Facebook announced last week that it had completed a test flight of its solar-powered drone as part of its internet.org program to beam internet service everywhere especially the remote parts our planet. Named Aquila, it has a wings like a commercial aircraft and was able to fly at 60,000 feet on about 5,000 watts of power for about 96 minutes.
The end game according to the post is to have several of such drones flying in future for a three month stretch while communicating with each other to deliver internet service to intended areas.
While Facebook says the test in itself was a success, it noted some challenges ahead like;
Speed which it noted that because of its size, it is only limited to speeds of about 80 miles/ 128Km per hour.
There’s also the possible challenge of battery power because this as clearly tested at a time of abundant sunshine. What happens in winter for example? It means for them to function at expected levels, much more power would need to be stored than usual.

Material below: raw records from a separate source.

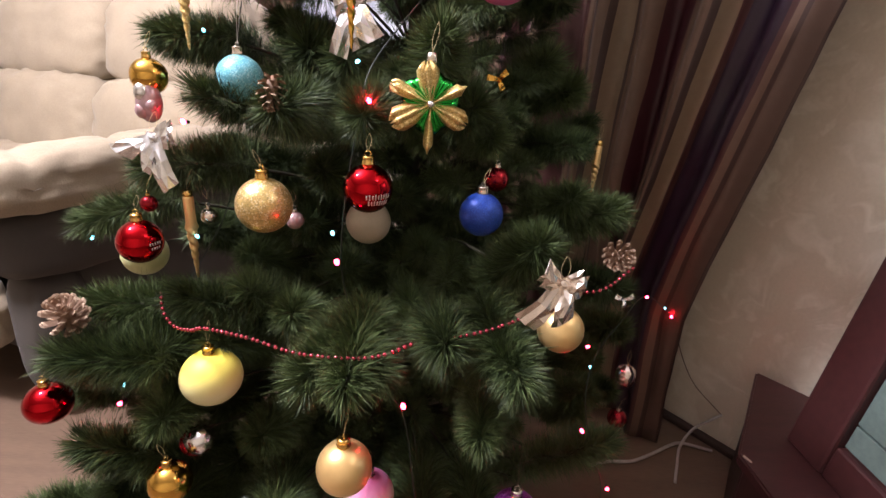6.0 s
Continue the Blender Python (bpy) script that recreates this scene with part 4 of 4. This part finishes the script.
# light string: green wire with small lit bulbs
lights = thing("light_string", (0, 0, 0), "string of tiny red and teal lights on dark green wire", "light string")
RED_AT = [(-0.293, 0.8, 1.044), (0.002, 0.710, 1.053), (-0.044, 0.592, 0.930), (-0.072, 0.543, 0.759), (0.477, 0.990, 0.529), (0.612, 1.137, 0.411), (0.315, 0.821, 0.503), (0.009, 0.509, 0.596), (0.037, 0.48, 0.452), (-0.38, 0.58, 0.518), (0.373, 0.75, 0.245), (0.289, 0.70, 0.416), (-0.296, 0.68, 0.884)]
TEAL_AT = [(-0.308, 0.79, 0.996), (-0.068, 0.66, 0.968), (0.015, 0.73, 1.083), (-0.463, 0.703, 0.708), (-0.292, 0.67, 0.732), (-0.085, 0.582, 0.779), (0.326, 0.820, 0.461), (-0.006, 0.534, 0.627), (0.021, 0.48, 0.464), (-0.368, 0.58, 0.549), (0.367, 0.75, 0.19), (0.549, 1.05, 0.476)]


def bulb_mesh(mat):
    bm = lathe([(0.0004, -0.0032), (0.0018, -0.0022), (0.0024, 0.0), (0.0018, 0.0022), (0.0004, 0.0032)], 10)
    me = bpy.data.meshes.new("bulb")
    bm.to_mesh(me)
    bm.free()
    me.materials.append(mat)
    return me


for pts, mat in ((RED_AT, LED_RED), (TEAL_AT, LED_TEAL)):
    bme = bulb_mesh(mat)
    for p in pts:
        share("bulb", bme, lights, Matrix.Translation(p) @ pose(0, 0, 0, rng.uniform(-60, 60), rng.uniform(-60, 60), 0) @ Matrix.Scale(1.25 if mat is LED_RED else 1.0, 4))
        q = Vector(p)
        part("socket", tube([q + Vector((0, 0.003, 0)), q + Vector((0.001, 0.012, -0.002))], 0.0022, 6), WIRE, lights)
RUNS = [[(0.005, 0.74, 1.05), (-0.02, 0.68, 1.01), (-0.05, 0.64, 0.96), (-0.06, 0.61, 0.90), (-0.075, 0.60, 0.80), (-0.08, 0.605, 0.72), (-0.06, 0.59, 0.65), (-0.02, 0.54, 0.60), (0.01, 0.51, 0.58), (0.03, 0.49, 0.46)],
        [(-0.27, 0.84, 1.04), (-0.28, 0.84, 0.99), (-0.27, 0.80, 0.90), (-0.28, 0.78, 0.80), (-0.28, 0.72, 0.735), (-0.35, 0.66, 0.60), (-0.37, 0.61, 0.53)],
        [(0.585, 1.10, 0.44), (0.55, 1.06, 0.474), (0.471, 0.99, 0.53), (0.40, 0.90, 0.52), (0.32, 0.79, 0.50), (0.30, 0.73, 0.43), (0.36, 0.76, 0.26), (0.37, 0.76, 0.19)]]
for run in RUNS:
    part("wire", tube(smooth_path(run, 6), 0.0009, 5), WIRE, lights)
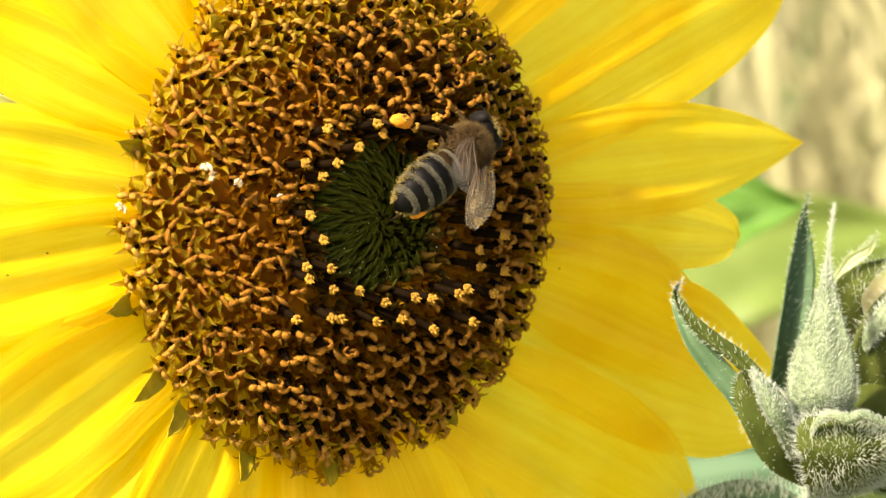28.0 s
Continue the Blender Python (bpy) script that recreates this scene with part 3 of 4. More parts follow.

One immediate challenge would be the cost of mass producing the current complete system and according to Facebook, “for Aquila to succeed, it needs to be an economically viable alternative to current network infrastructure. We need to develop more efficient onboard power and communication systems; ensure the aircraft are resilient to structural damage to reduce maintenance costs, and able to stay aloft for long periods of time to keep fleet numbers low; and minimize the amount of human supervision associated with their operation. We’re working with the industry on ways to accelerate the development of new technologies that can drastically change the economics of deploying internet infrastructure.”
Facebook is joining a list of tech companies that rely on clean and renewable energy for power. Facebook is also investing in a 200 Megawatt wind power project “and like its immediate predecessor, Fort Worth (Texas) will be powered by 100% renewable energy, thanks to the 200 MW of new wind energy we helped bring to the Texas grid as part of this deal.
Facebook is not alone in the quest to bring internet service to remote areas of the world as Google is doing through its Project Loon. They are using Balloons for internet service provision to some of the remotest parts of the world.